Task:
Exactly the lines from the one with "curve.update()" to the one with "scene.view_settings.keyframe_insert(path, frame=frame(t))", both included, are to be printed again; leave out the rest.

Clips as scene scripts
- - - - - - -
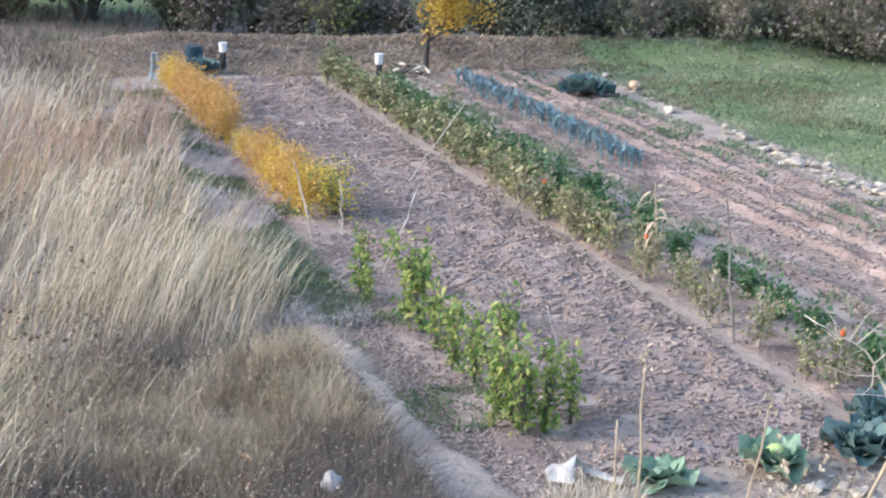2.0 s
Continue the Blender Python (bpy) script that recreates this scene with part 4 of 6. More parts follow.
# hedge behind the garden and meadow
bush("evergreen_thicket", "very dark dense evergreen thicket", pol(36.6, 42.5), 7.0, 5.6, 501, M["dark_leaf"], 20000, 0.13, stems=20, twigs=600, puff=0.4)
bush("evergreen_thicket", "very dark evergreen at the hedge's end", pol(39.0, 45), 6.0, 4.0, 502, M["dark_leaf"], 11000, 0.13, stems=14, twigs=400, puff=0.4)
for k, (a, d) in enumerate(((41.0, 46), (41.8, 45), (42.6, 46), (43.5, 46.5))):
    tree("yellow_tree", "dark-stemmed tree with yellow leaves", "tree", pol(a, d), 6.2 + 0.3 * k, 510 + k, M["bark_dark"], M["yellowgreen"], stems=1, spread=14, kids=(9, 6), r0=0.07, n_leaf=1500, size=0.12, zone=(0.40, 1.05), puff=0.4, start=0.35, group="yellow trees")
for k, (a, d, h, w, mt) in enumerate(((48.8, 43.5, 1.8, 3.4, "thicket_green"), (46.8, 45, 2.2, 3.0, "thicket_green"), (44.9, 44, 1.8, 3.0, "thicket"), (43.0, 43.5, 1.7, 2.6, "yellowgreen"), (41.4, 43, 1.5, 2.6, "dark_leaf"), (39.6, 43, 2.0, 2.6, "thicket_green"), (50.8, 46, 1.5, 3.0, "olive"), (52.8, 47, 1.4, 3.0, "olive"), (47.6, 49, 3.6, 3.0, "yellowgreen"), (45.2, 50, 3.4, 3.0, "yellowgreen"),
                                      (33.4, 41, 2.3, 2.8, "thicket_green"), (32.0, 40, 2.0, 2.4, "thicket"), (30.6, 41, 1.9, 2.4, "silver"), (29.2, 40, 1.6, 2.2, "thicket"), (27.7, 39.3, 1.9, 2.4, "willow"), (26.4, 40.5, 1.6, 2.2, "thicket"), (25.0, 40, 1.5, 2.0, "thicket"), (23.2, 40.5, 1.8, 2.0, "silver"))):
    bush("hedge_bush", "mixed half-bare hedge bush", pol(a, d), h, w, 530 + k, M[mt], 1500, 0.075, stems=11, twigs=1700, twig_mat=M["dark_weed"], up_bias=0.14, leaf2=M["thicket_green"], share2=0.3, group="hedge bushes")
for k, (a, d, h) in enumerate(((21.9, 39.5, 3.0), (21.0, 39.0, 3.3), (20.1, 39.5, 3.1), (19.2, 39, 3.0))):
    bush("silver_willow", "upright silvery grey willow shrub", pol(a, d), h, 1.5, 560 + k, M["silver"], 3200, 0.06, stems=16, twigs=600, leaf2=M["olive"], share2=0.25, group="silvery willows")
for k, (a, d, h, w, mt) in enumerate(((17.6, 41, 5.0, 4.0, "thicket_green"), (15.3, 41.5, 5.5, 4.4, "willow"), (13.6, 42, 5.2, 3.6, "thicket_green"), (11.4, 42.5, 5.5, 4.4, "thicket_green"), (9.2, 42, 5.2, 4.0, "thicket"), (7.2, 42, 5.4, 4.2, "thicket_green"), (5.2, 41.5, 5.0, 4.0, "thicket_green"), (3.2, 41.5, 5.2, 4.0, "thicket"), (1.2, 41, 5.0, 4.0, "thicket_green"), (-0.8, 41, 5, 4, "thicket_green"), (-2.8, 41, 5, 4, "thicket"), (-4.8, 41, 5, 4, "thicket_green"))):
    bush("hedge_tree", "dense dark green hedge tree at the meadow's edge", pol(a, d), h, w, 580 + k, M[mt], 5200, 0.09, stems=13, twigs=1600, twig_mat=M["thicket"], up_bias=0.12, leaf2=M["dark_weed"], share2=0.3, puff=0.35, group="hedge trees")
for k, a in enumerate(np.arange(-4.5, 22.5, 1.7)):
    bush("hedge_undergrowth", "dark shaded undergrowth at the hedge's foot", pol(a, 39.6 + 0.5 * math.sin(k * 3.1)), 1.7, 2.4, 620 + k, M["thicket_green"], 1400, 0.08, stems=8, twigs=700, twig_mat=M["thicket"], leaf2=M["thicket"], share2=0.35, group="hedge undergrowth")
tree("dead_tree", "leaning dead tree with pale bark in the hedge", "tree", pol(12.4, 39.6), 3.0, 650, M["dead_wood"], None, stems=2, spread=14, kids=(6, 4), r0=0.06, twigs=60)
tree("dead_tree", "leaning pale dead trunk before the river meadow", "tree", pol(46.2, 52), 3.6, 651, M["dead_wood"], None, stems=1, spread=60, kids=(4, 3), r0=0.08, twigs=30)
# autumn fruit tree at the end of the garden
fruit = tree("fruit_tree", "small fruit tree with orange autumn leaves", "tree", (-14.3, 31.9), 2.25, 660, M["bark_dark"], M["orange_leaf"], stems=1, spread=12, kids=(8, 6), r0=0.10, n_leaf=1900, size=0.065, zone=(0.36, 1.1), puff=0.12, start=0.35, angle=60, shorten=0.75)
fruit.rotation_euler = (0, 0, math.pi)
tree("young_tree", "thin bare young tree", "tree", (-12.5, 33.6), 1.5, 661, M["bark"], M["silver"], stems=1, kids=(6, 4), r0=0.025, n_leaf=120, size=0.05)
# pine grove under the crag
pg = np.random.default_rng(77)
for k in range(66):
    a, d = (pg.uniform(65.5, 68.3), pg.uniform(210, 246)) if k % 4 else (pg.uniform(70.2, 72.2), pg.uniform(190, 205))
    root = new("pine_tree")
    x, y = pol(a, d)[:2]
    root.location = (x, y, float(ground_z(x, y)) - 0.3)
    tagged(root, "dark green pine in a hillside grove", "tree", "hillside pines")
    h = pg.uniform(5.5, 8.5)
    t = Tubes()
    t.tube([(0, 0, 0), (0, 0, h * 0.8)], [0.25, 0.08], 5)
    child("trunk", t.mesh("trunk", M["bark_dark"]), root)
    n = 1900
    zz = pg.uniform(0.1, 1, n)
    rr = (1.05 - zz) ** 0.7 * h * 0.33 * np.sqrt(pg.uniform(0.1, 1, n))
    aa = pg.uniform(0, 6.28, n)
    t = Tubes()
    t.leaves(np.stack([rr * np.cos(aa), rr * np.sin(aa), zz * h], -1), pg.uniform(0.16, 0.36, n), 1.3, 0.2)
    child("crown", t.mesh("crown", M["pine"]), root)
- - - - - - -
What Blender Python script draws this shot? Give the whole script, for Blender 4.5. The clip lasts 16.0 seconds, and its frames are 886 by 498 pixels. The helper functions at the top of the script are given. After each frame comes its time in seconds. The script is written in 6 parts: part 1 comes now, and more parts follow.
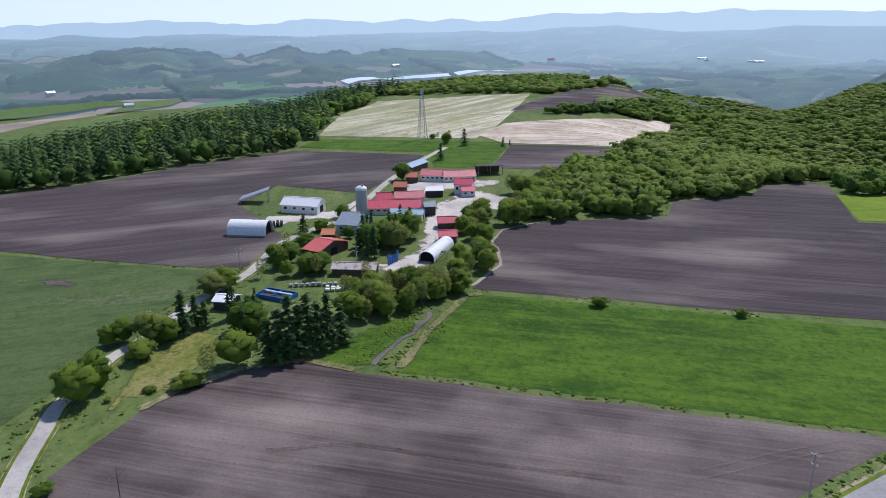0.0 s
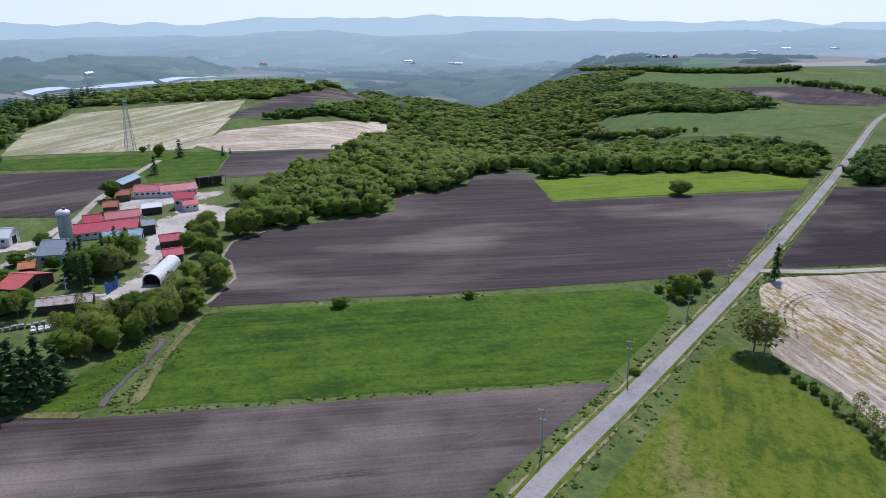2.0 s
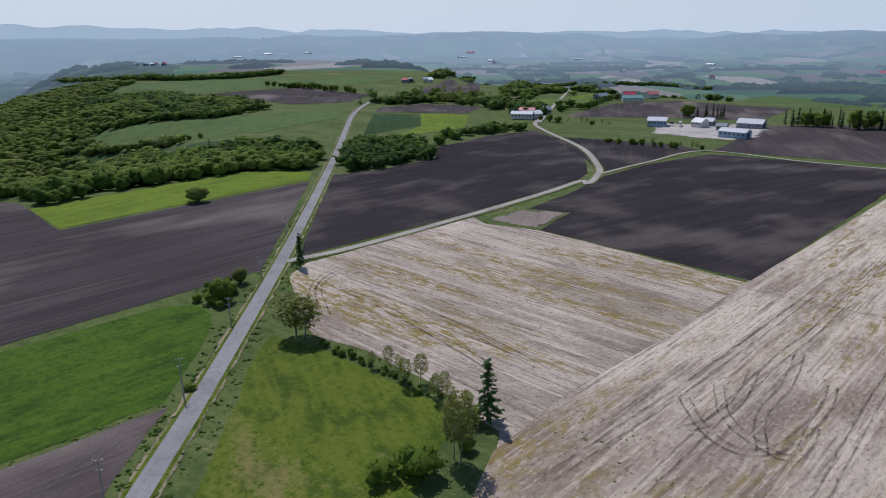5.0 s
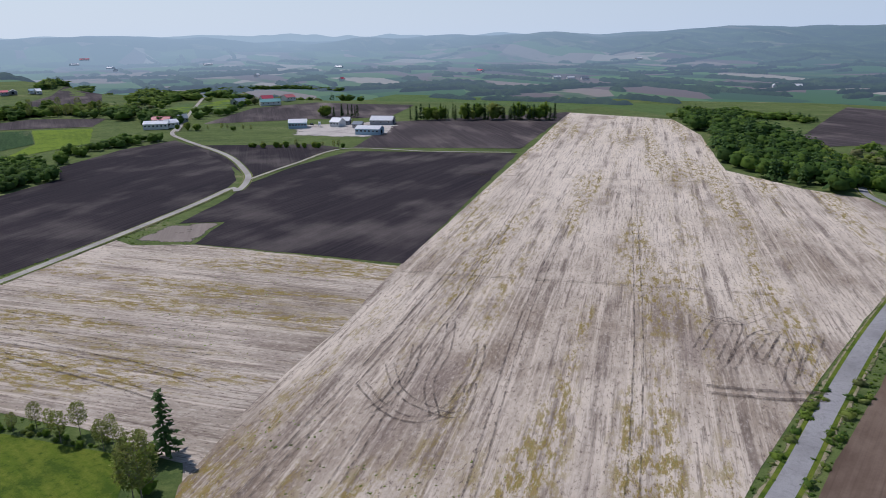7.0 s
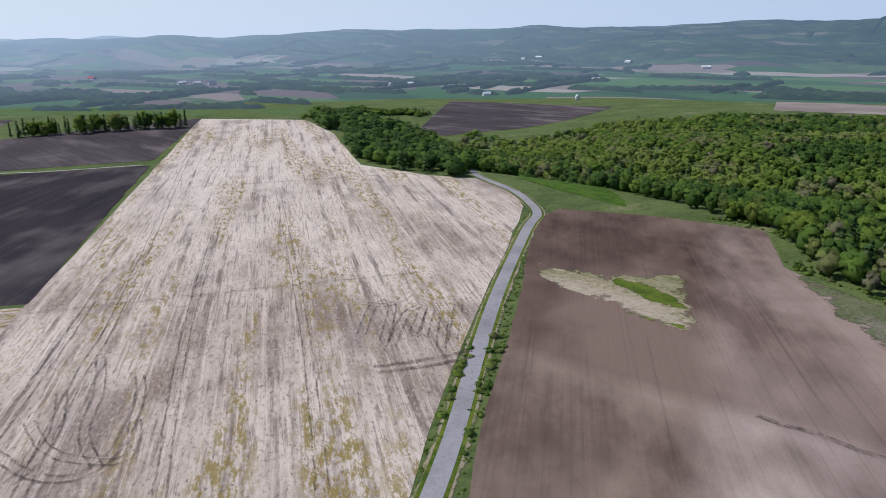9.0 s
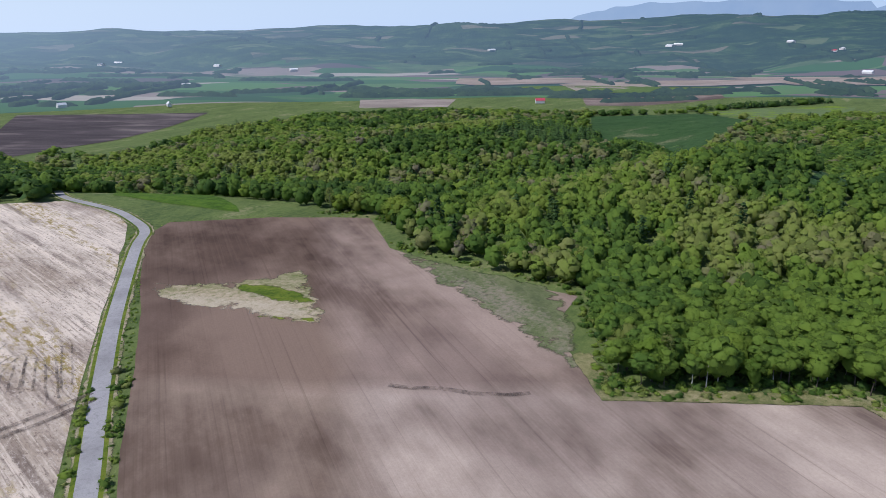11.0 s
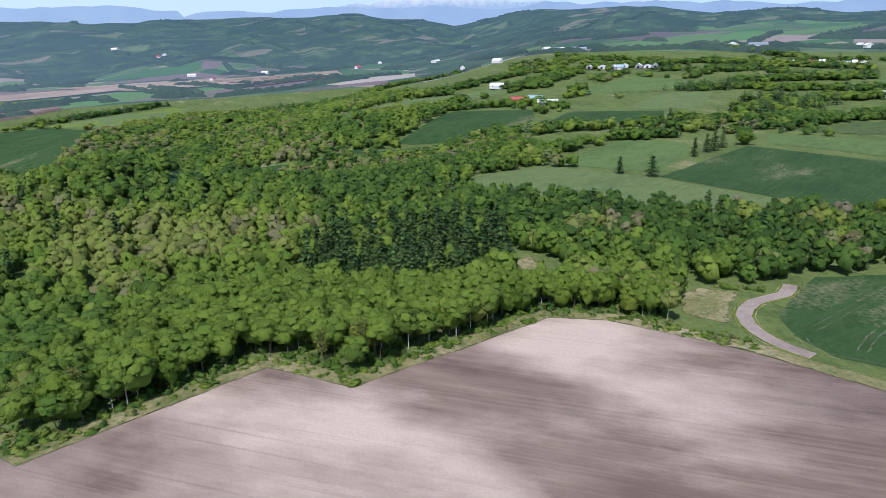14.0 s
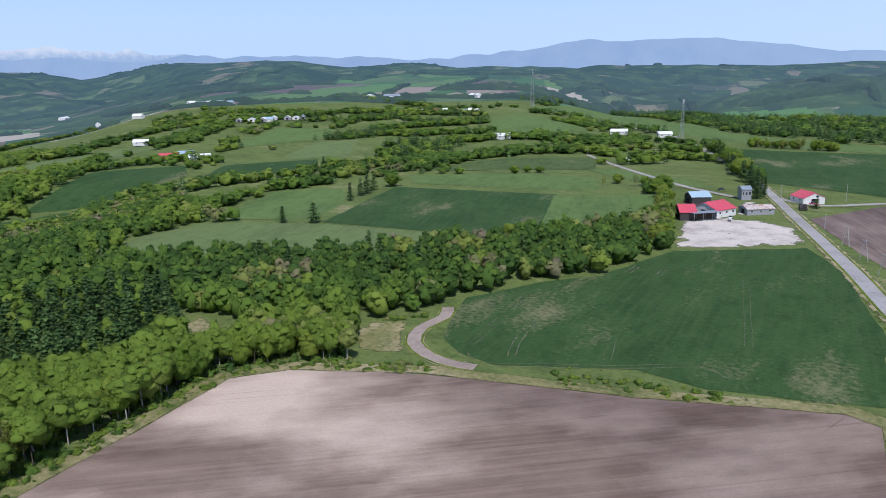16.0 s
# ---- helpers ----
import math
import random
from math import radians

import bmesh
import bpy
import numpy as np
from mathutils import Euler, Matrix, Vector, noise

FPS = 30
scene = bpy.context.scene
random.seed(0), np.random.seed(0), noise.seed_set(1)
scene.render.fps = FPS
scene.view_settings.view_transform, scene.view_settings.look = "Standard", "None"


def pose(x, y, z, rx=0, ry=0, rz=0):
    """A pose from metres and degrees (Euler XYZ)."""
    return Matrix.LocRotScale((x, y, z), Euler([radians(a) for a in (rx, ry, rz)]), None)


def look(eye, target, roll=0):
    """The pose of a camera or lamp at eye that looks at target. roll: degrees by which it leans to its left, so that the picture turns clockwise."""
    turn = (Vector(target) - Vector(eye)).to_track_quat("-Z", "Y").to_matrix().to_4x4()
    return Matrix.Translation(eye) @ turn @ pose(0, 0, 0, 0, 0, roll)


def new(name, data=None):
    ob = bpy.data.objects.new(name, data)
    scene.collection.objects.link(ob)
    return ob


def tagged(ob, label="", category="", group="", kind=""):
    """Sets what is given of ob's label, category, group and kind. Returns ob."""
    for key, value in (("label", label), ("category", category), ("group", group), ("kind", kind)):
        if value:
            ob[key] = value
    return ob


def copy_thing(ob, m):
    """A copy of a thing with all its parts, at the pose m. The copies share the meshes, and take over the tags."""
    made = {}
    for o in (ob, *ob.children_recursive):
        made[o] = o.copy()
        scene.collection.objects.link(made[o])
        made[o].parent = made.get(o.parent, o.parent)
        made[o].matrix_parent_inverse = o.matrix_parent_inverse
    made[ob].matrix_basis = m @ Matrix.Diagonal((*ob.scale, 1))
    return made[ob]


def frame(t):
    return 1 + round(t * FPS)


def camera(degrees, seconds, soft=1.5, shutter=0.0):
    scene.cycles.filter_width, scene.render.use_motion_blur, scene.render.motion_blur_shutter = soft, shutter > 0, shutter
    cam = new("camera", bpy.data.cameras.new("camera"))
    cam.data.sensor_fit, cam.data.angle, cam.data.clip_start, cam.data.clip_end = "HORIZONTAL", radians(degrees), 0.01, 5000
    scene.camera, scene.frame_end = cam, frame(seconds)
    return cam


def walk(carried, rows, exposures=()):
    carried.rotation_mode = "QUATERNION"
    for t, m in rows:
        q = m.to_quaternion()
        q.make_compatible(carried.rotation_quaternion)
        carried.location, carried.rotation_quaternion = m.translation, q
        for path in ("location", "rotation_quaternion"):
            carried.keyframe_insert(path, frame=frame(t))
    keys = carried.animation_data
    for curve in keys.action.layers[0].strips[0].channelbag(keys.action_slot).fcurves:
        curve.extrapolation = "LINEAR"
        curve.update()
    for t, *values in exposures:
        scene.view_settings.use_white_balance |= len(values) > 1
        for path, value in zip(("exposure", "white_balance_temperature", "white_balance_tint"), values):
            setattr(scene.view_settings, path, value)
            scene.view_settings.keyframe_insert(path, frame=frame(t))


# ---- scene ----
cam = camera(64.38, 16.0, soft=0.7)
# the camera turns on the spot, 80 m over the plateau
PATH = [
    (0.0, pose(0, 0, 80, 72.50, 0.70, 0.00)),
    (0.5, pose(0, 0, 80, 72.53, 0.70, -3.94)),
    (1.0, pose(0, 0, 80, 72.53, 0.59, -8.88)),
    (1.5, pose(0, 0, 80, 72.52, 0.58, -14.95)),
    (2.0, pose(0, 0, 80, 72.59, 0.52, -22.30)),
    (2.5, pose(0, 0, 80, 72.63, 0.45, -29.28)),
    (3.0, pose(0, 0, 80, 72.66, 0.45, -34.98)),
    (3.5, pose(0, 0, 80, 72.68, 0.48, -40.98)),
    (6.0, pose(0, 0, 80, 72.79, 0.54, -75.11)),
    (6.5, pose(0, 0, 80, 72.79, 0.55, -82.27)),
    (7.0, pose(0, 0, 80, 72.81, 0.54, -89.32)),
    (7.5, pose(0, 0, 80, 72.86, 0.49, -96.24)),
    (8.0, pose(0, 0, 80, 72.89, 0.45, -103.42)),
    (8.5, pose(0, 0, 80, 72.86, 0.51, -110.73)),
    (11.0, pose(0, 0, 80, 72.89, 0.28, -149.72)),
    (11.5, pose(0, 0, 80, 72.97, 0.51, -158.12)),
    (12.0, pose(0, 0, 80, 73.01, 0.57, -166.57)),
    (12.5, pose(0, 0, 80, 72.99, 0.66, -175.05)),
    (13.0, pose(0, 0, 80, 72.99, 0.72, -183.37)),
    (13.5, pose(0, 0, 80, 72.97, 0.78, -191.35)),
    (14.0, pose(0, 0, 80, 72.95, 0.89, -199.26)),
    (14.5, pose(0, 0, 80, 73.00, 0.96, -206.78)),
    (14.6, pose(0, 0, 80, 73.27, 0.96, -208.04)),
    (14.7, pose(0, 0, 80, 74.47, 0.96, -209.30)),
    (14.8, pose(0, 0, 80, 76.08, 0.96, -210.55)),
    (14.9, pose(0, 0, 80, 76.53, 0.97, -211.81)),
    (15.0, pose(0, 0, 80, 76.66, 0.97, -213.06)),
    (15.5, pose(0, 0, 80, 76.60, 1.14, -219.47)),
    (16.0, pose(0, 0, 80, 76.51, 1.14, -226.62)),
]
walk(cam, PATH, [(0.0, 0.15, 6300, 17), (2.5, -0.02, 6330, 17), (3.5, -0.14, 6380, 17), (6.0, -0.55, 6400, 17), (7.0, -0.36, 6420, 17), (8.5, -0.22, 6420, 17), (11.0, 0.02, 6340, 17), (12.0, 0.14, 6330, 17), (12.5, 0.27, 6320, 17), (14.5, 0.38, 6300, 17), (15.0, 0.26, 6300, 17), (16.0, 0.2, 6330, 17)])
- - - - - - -
Response to the task:
        curve.update()
    for t, *values in exposures:
        scene.view_settings.use_white_balance |= len(values) > 1
        for path, value in zip(("exposure", "white_balance_temperature", "white_balance_tint"), values):
            setattr(scene.view_settings, path, value)
            scene.view_settings.keyframe_insert(path, frame=frame(t))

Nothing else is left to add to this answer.